start

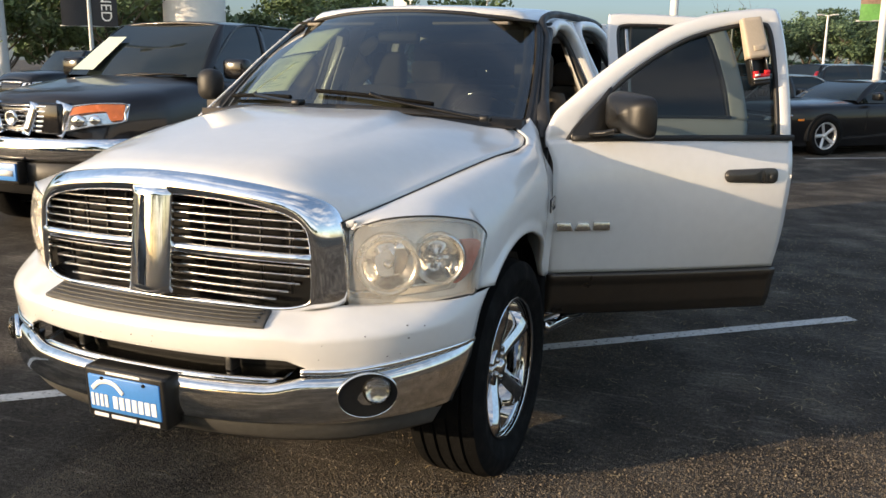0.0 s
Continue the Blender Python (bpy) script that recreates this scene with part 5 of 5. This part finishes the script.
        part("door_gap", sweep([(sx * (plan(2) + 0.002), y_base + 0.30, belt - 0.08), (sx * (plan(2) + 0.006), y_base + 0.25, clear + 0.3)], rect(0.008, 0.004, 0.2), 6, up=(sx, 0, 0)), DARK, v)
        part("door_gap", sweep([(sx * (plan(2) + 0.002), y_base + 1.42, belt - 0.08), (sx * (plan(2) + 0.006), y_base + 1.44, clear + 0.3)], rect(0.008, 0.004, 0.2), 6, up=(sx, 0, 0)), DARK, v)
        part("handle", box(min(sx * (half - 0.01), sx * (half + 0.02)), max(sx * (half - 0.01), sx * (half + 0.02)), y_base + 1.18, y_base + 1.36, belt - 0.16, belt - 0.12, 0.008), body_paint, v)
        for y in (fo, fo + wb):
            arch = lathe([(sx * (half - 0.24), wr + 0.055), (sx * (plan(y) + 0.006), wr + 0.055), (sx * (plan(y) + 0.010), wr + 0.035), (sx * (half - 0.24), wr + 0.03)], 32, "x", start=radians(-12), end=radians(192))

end

INSTRUCTIONS TO FOLLOW. Copy all the lines of data exactly as they appear, dropping any images.

SOLVED PROBLEM.
0.0 s
Continue the Blender Python (bpy) script that recreates this scene with part 5 of 5. This part finishes the script.
        part("door_gap", sweep([(sx * (plan(2) + 0.002), y_base + 0.30, belt - 0.08), (sx * (plan(2) + 0.006), y_base + 0.25, clear + 0.3)], rect(0.008, 0.004, 0.2), 6, up=(sx, 0, 0)), DARK, v)
        part("door_gap", sweep([(sx * (plan(2) + 0.002), y_base + 1.42, belt - 0.08), (sx * (plan(2) + 0.006), y_base + 1.44, clear + 0.3)], rect(0.008, 0.004, 0.2), 6, up=(sx, 0, 0)), DARK, v)
        part("handle", box(min(sx * (half - 0.01), sx * (half + 0.02)), max(sx * (half - 0.01), sx * (half + 0.02)), y_base + 1.18, y_base + 1.36, belt - 0.16, belt - 0.12, 0.008), body_paint, v)
        for y in (fo, fo + wb):
            arch = lathe([(sx * (half - 0.24), wr + 0.055), (sx * (plan(y) + 0.006), wr + 0.055), (sx * (plan(y) + 0.010), wr + 0.035), (sx * (half - 0.24), wr + 0.03)], 32, "x", start=radians(-12), end=radians(192))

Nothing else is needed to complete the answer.